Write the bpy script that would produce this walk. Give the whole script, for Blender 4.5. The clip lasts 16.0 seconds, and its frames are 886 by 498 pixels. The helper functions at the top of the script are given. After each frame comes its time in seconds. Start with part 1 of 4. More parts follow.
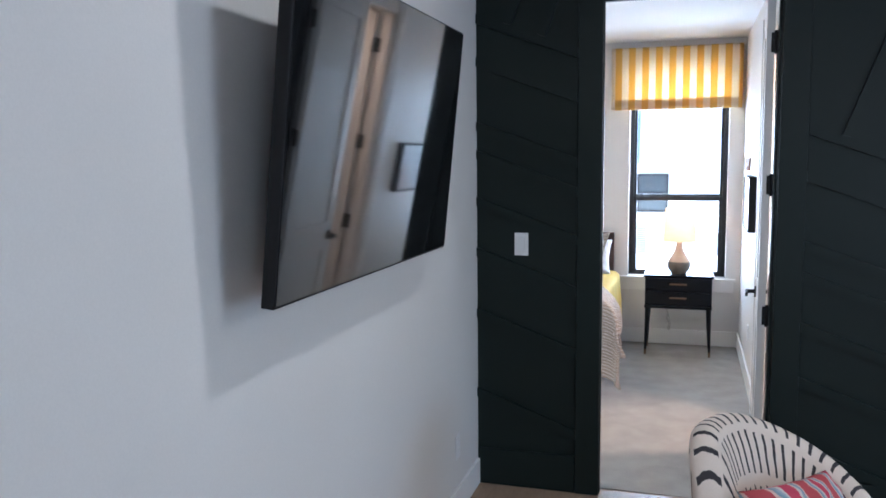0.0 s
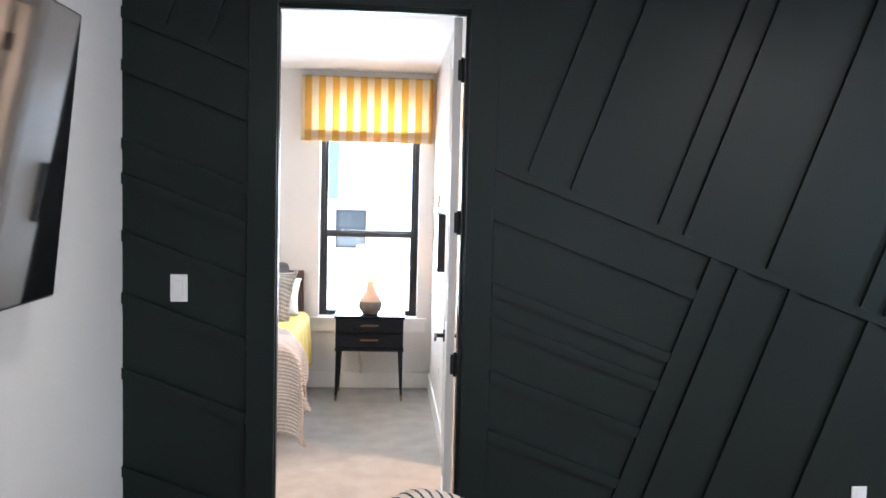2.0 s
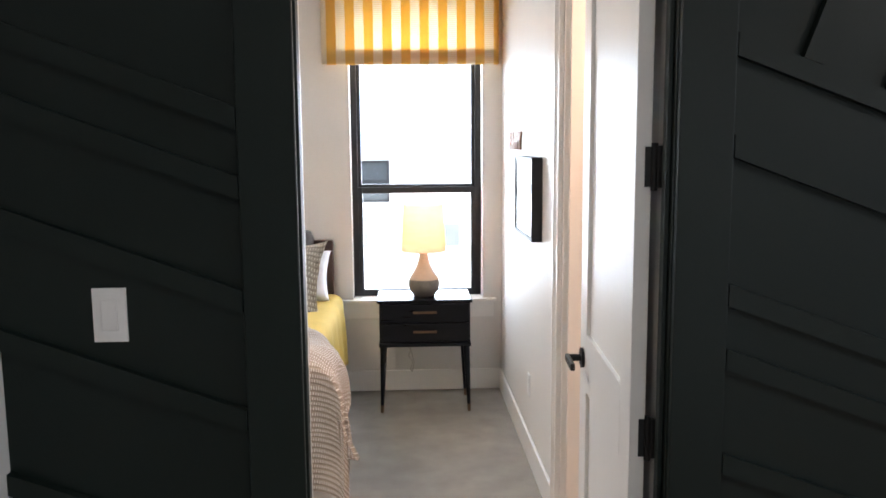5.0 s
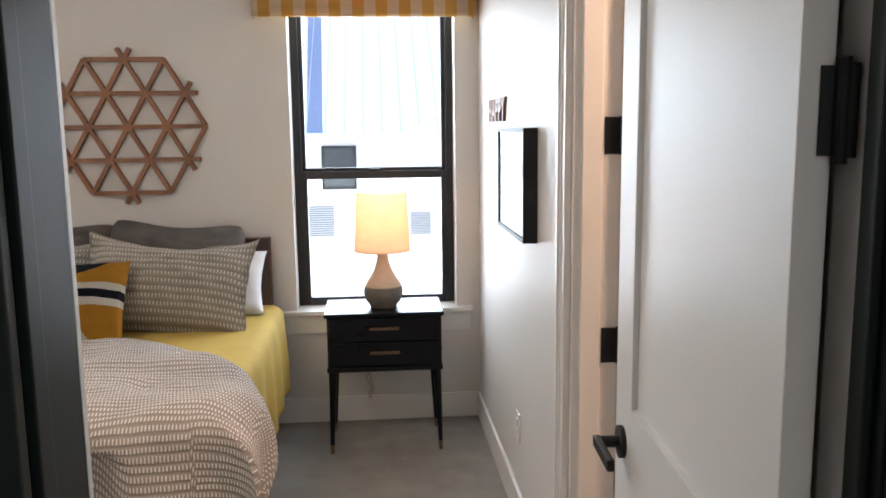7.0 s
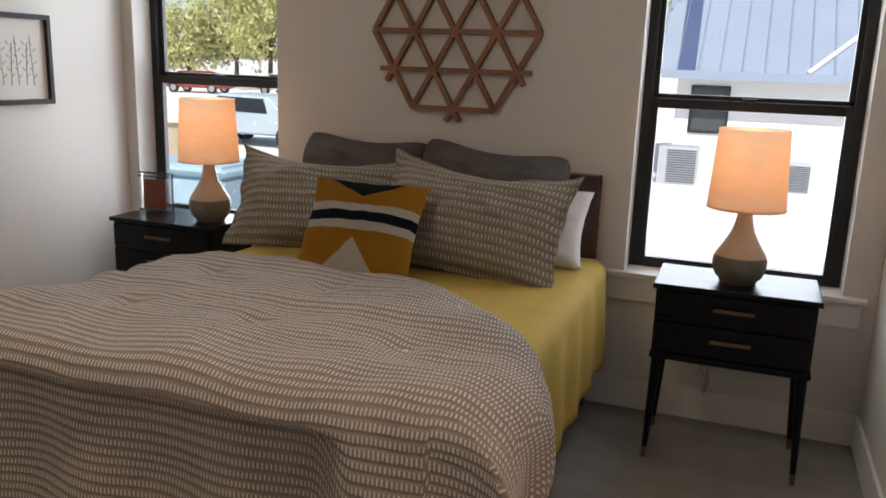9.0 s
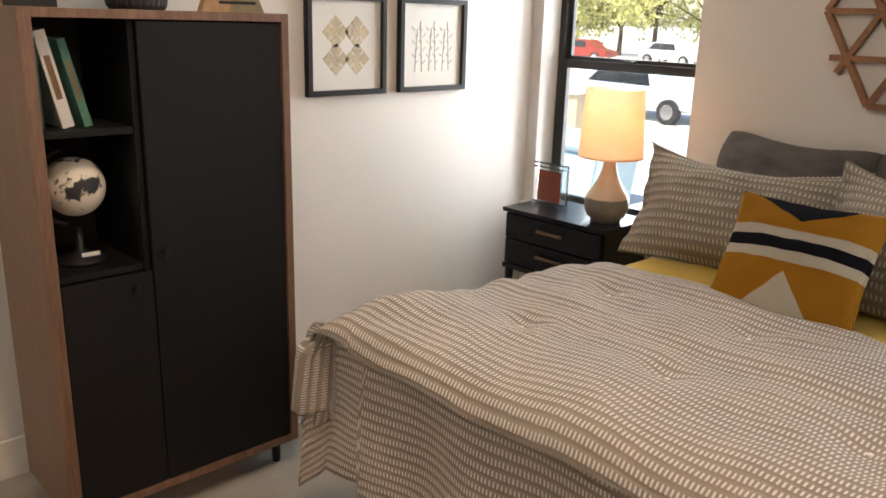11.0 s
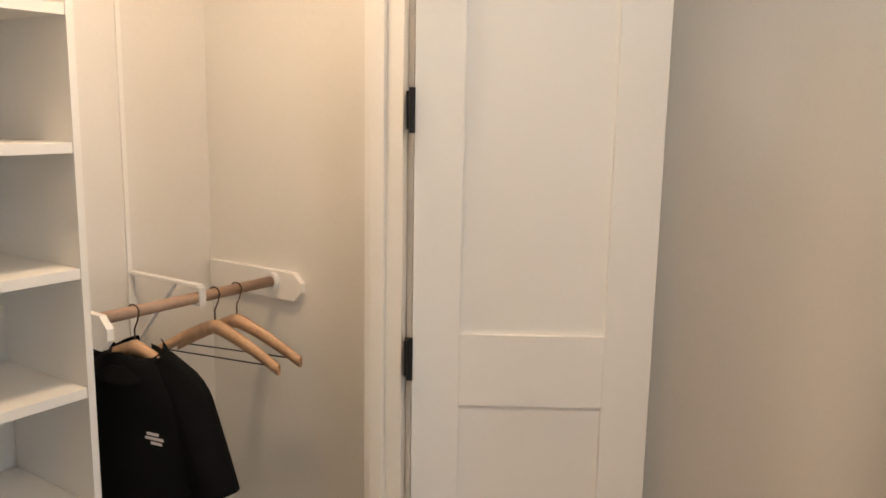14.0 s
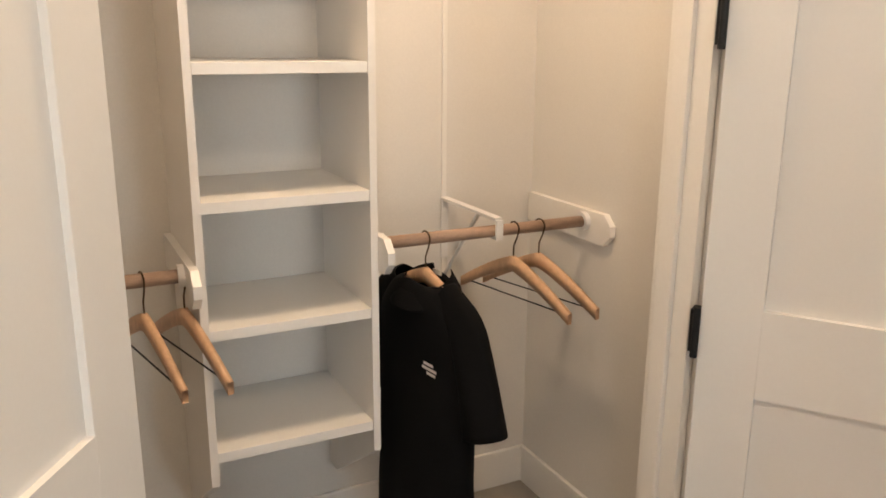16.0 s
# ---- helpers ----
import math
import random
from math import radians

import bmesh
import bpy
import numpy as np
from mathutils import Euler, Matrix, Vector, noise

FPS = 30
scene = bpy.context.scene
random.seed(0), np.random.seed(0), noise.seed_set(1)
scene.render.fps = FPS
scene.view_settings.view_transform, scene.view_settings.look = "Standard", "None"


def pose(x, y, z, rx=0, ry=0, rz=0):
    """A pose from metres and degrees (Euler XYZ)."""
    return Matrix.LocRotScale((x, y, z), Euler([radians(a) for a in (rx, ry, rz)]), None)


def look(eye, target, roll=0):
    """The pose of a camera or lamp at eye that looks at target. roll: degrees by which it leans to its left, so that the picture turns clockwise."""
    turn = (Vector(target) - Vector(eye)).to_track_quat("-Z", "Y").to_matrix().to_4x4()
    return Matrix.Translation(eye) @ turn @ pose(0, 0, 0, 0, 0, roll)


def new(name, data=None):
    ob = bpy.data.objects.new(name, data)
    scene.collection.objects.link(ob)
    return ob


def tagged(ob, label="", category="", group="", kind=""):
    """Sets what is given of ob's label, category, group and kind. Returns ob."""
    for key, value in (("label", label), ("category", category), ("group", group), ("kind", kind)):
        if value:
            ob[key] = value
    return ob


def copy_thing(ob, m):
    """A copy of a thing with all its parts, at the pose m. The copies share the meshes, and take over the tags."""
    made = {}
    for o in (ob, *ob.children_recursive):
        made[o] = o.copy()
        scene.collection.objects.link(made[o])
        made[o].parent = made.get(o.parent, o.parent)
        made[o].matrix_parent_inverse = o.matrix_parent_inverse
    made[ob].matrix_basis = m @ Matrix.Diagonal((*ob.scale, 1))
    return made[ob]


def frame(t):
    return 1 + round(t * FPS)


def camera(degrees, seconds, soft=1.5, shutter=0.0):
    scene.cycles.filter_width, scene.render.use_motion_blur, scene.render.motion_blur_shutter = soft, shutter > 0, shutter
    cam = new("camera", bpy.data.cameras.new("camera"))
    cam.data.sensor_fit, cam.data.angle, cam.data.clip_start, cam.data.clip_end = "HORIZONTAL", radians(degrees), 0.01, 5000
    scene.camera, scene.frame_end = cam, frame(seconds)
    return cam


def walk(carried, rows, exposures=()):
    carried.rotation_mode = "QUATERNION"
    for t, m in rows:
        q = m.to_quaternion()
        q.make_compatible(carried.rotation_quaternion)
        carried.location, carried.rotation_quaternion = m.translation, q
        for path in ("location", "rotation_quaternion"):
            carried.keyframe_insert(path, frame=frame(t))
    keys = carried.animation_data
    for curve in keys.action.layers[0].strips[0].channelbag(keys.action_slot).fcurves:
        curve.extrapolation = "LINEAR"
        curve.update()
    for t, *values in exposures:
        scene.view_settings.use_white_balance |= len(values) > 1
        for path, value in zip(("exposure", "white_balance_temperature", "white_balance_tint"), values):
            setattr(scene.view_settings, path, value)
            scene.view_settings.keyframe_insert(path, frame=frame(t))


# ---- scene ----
cam = camera(57.51, 16.0, soft=1.7)
# seconds, x, y, z, yaw, pitch, roll
ROWS = [
    (0.0, -0.336, 0.221, 1.699, 16.958, -6.532, 0.574),
    (0.5, -0.265, 0.244, 1.689, 4.013, -5.944, -0.045),
    (1.0, -0.256, 0.386, 1.677, -4.505, -4.934, -0.797),
    (1.5, -0.284, 0.558, 1.677, -6.317, -4.171, -1.270),
    (2.0, -0.278, 0.794, 1.675, -3.804, -3.903, -1.460),
    (2.5, -0.325, 1.060, 1.658, -0.953, -5.076, -0.628),
    (3.0, -0.449, 1.311, 1.660, -2.215, -6.344, 1.182),
    (3.5, -0.515, 1.589, 1.635, -4.069, -6.705, 0.880),
    (4.0, -0.526, 1.910, 1.632, -2.626, -7.293, 0.538),
    (6.5, -0.482, 3.243, 1.553, -3.85, -7.688, 0.299),
    (7.0, -0.434, 3.477, 1.540, -4.765, -8.465, 0.676),
    (7.5, -0.377, 3.729, 1.521, -2.833, -10.077, -1.032),
    (8.0, -0.343, 3.952, 1.510, 4.517, -10.950, -1.947),
    (8.5, -0.359, 4.151, 1.505, 12.272, -11.130, -1.766),
    (9.0, -0.431, 4.284, 1.433, 20.767, -12.946, -1.939),
    (9.2, -0.439, 4.353, 1.427, 25.587, -15.146, -1.551),
    (11.3, -0.815, 4.568, 1.512, 51.960, -15.017, -1.523),
    (11.5, -0.834, 4.624, 1.516, 56.657, -14.319, -1.364),
    (12.0, -0.808, 4.784, 1.536, 69.595, -12.486, -0.338),
    (12.5, -0.874, 4.871, 1.525, 79.578, -11.072, 0.283),
    (13.0, -1.039, 5.018, 1.534, 91.529, -9.247, -2.154),
    (13.5, -1.216, 5.093, 1.543, 109.118, -9.652, -1.819),
    (14.0, -1.368, 5.216, 1.565, 124.387, -9.872, -1.002),
    (14.5, -1.546, 5.232, 1.544, 131.952, -11.311, -0.300),
    (15.0, -1.656, 5.207, 1.538, 137.391, -12.786, -2.636),
    (15.5, -1.703, 5.192, 1.516, 146.580, -14.602, -3.138),
    (16.0, -1.761, 5.216, 1.524, 153.539, -14.638, -0.404),
]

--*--

§ Direction: Return the listing above unchanged, apart from dropping its pictures.

§ Response below:
Write the bpy script that would produce this walk. Give the whole script, for Blender 4.5. The clip lasts 16.0 seconds, and its frames are 886 by 498 pixels. The helper functions at the top of the script are given. After each frame comes its time in seconds. Start with part 1 of 4. More parts follow.
0.0 s
2.0 s
5.0 s
7.0 s
9.0 s
11.0 s
14.0 s
16.0 s
# ---- helpers ----
import math
import random
from math import radians

import bmesh
import bpy
import numpy as np
from mathutils import Euler, Matrix, Vector, noise

FPS = 30
scene = bpy.context.scene
random.seed(0), np.random.seed(0), noise.seed_set(1)
scene.render.fps = FPS
scene.view_settings.view_transform, scene.view_settings.look = "Standard", "None"


def pose(x, y, z, rx=0, ry=0, rz=0):
    """A pose from metres and degrees (Euler XYZ)."""
    return Matrix.LocRotScale((x, y, z), Euler([radians(a) for a in (rx, ry, rz)]), None)


def look(eye, target, roll=0):
    """The pose of a camera or lamp at eye that looks at target. roll: degrees by which it leans to its left, so that the picture turns clockwise."""
    turn = (Vector(target) - Vector(eye)).to_track_quat("-Z", "Y").to_matrix().to_4x4()
    return Matrix.Translation(eye) @ turn @ pose(0, 0, 0, 0, 0, roll)


def new(name, data=None):
    ob = bpy.data.objects.new(name, data)
    scene.collection.objects.link(ob)
    return ob


def tagged(ob, label="", category="", group="", kind=""):
    """Sets what is given of ob's label, category, group and kind. Returns ob."""
    for key, value in (("label", label), ("category", category), ("group", group), ("kind", kind)):
        if value:
            ob[key] = value
    return ob


def copy_thing(ob, m):
    """A copy of a thing with all its parts, at the pose m. The copies share the meshes, and take over the tags."""
    made = {}
    for o in (ob, *ob.children_recursive):
        made[o] = o.copy()
        scene.collection.objects.link(made[o])
        made[o].parent = made.get(o.parent, o.parent)
        made[o].matrix_parent_inverse = o.matrix_parent_inverse
    made[ob].matrix_basis = m @ Matrix.Diagonal((*ob.scale, 1))
    return made[ob]


def frame(t):
    return 1 + round(t * FPS)


def camera(degrees, seconds, soft=1.5, shutter=0.0):
    scene.cycles.filter_width, scene.render.use_motion_blur, scene.render.motion_blur_shutter = soft, shutter > 0, shutter
    cam = new("camera", bpy.data.cameras.new("camera"))
    cam.data.sensor_fit, cam.data.angle, cam.data.clip_start, cam.data.clip_end = "HORIZONTAL", radians(degrees), 0.01, 5000
    scene.camera, scene.frame_end = cam, frame(seconds)
    return cam


def walk(carried, rows, exposures=()):
    carried.rotation_mode = "QUATERNION"
    for t, m in rows:
        q = m.to_quaternion()
        q.make_compatible(carried.rotation_quaternion)
        carried.location, carried.rotation_quaternion = m.translation, q
        for path in ("location", "rotation_quaternion"):
            carried.keyframe_insert(path, frame=frame(t))
    keys = carried.animation_data
    for curve in keys.action.layers[0].strips[0].channelbag(keys.action_slot).fcurves:
        curve.extrapolation = "LINEAR"
        curve.update()
    for t, *values in exposures:
        scene.view_settings.use_white_balance |= len(values) > 1
        for path, value in zip(("exposure", "white_balance_temperature", "white_balance_tint"), values):
            setattr(scene.view_settings, path, value)
            scene.view_settings.keyframe_insert(path, frame=frame(t))


# ---- scene ----
cam = camera(57.51, 16.0, soft=1.7)
# seconds, x, y, z, yaw, pitch, roll
ROWS = [
    (0.0, -0.336, 0.221, 1.699, 16.958, -6.532, 0.574),
    (0.5, -0.265, 0.244, 1.689, 4.013, -5.944, -0.045),
    (1.0, -0.256, 0.386, 1.677, -4.505, -4.934, -0.797),
    (1.5, -0.284, 0.558, 1.677, -6.317, -4.171, -1.270),
    (2.0, -0.278, 0.794, 1.675, -3.804, -3.903, -1.460),
    (2.5, -0.325, 1.060, 1.658, -0.953, -5.076, -0.628),
    (3.0, -0.449, 1.311, 1.660, -2.215, -6.344, 1.182),
    (3.5, -0.515, 1.589, 1.635, -4.069, -6.705, 0.880),
    (4.0, -0.526, 1.910, 1.632, -2.626, -7.293, 0.538),
    (6.5, -0.482, 3.243, 1.553, -3.85, -7.688, 0.299),
    (7.0, -0.434, 3.477, 1.540, -4.765, -8.465, 0.676),
    (7.5, -0.377, 3.729, 1.521, -2.833, -10.077, -1.032),
    (8.0, -0.343, 3.952, 1.510, 4.517, -10.950, -1.947),
    (8.5, -0.359, 4.151, 1.505, 12.272, -11.130, -1.766),
    (9.0, -0.431, 4.284, 1.433, 20.767, -12.946, -1.939),
    (9.2, -0.439, 4.353, 1.427, 25.587, -15.146, -1.551),
    (11.3, -0.815, 4.568, 1.512, 51.960, -15.017, -1.523),
    (11.5, -0.834, 4.624, 1.516, 56.657, -14.319, -1.364),
    (12.0, -0.808, 4.784, 1.536, 69.595, -12.486, -0.338),
    (12.5, -0.874, 4.871, 1.525, 79.578, -11.072, 0.283),
    (13.0, -1.039, 5.018, 1.534, 91.529, -9.247, -2.154),
    (13.5, -1.216, 5.093, 1.543, 109.118, -9.652, -1.819),
    (14.0, -1.368, 5.216, 1.565, 124.387, -9.872, -1.002),
    (14.5, -1.546, 5.232, 1.544, 131.952, -11.311, -0.300),
    (15.0, -1.656, 5.207, 1.538, 137.391, -12.786, -2.636),
    (15.5, -1.703, 5.192, 1.516, 146.580, -14.602, -3.138),
    (16.0, -1.761, 5.216, 1.524, 153.539, -14.638, -0.404),
]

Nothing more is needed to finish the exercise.